MySQL Bugs: #21581: unique key not properly working with utf8_*

Bug #21581	unique key not properly working with utf8_*_ci
Submitted:	11 Aug 2006 12:22	Modified:	22 Sep 2006 8:10
Reporter:	Justinas Liubinskas	Email Updates:
Status:	Not a Bug	Impact on me:	None
Category:	MySQL Server	Severity:	S4 (Feature request)
Version:	5.0.24	OS:	FreeBSD (freebsd5.4)
Assigned to:		CPU Architecture:	Any
Tags:	collation, lithuanian, unique key, utf8

Description:
I have some tables with unique keys, where I use my native language, lithuanian symbols. field is varchar with utf8_lithuanian_ci collation and unique key. I have one row with 'u' value for the field. When I try to put field with value 'ų', it returns error "duplicate key". However, it works fine with workaround, when I change collation to utf8_bin. It doesn't work with either utf8_general_ci or utf8_unicode_ci. Lithuanians should well understand the logical meaning of this bug. In practice, currently I have two systems that use such mysql tables with lithuanian symbols and unique index, and I have some discomfort about that. I think utf8_lithuanian_ci should also work as fine, as utf8 unique index.

How to repeat:
CREATE TABLE `test` (
  `test` varchar(23) collate utf8_lithuanian_ci NOT NULL,
  UNIQUE KEY `test` (`test`)
) ENGINE=MyISAM DEFAULT CHARSET=utf8 COLLATE=utf8_lithuanian_ci;

-- 
-- Sukurta duomenų kopija lentelei `test`
-- 

INSERT INTO `test` VALUES ('u');
INSERT INTO `test` VALUES ('ų');

Suggested fix:
I know, that utf8_lithuanian_ci collation tells mysql, that 'u' and 'ų' has to be sorted equally. But in fact, these symbols are different letters, and their meaning to words or sentences are separate. Simply, if the sorting coeficient is equal, it shouldn't be used in unique indexing.

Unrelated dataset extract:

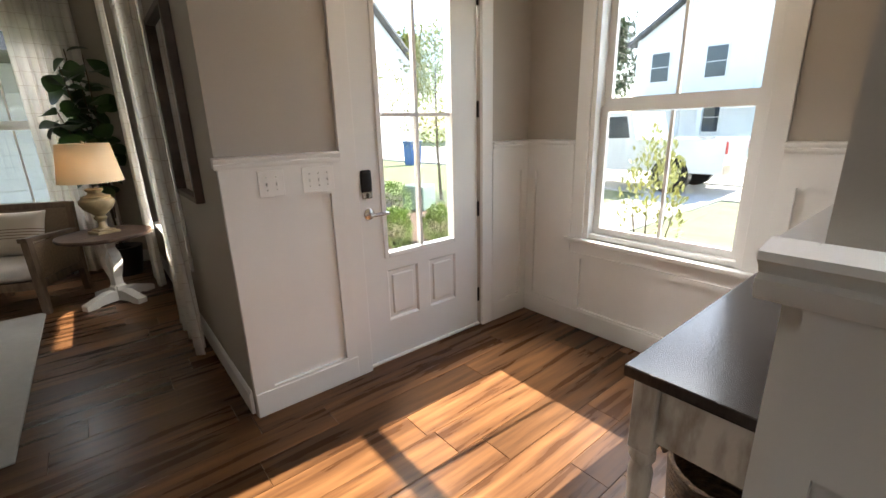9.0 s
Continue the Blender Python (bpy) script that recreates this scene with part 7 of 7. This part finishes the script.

Thank you for the bug report. I consulted the developer responsible
for the character stuff, below his comments:

According to "The State Commition of the Lithianian Language" site:
http://www.vlkk.lt/lithuanian-language/alphabet.htm
only "C WITH CARON", "S WITH CARON" and "Z WITH CARON" are separate
letters in Lithuanian. Other accented letters are a equal
to their non-accented counterparts. Including the letter "U WITH OGONEK"
which is equal to "U".

utf8_lithuanian_ci is an accent insensitive collation.
This is how it was designed. There are no bugs here.

It looks like a feature request.
The reporter seems to want a new collation:
accent sensitive Lithuanian collation for utf8.

Also this bug report might related to bug:
http://bugs.mysql.com/bug.php?id=20247

It isn't so indeed. 
Looking at the same link supplied by You, I can see that Lihuanian letters are sorted not equally. There isn't mentioned about equality of characters You mentuoned.

Miguel Solorzano is partly correct, saying that 'i' and 'į' or 'y' are pronounced similar, that is it would be true to say, that collation is accent-insensitive. However, I then would bring in a question, if collation and unique indexing should cover it, because: example 'siusti' and 'siųsti' are existing lithuanian words with different meaning, 'klausimas' and 'klausymas' also has different meaning, and main difference is that, 'ų' and 'y' are pronounced longer than their equivalents 'u' and 'i'.

This can be implemented only as utf8_lithuanian2_ci, it shouldn't modify utf8_lithuanian_ci behavior, which defines proper dictionary sorting, as defined by VLKK (national language authority)

Not a bug: According to LST 1285:1993 ("Pecularities of the lithuanian language") accented vowels in sorting are to be treated same as their non-accented counterparts. 

binary collations or data types, combined with canonical forms in database may allow to have intended effect - unique constraints based on non-standard ordering schemes.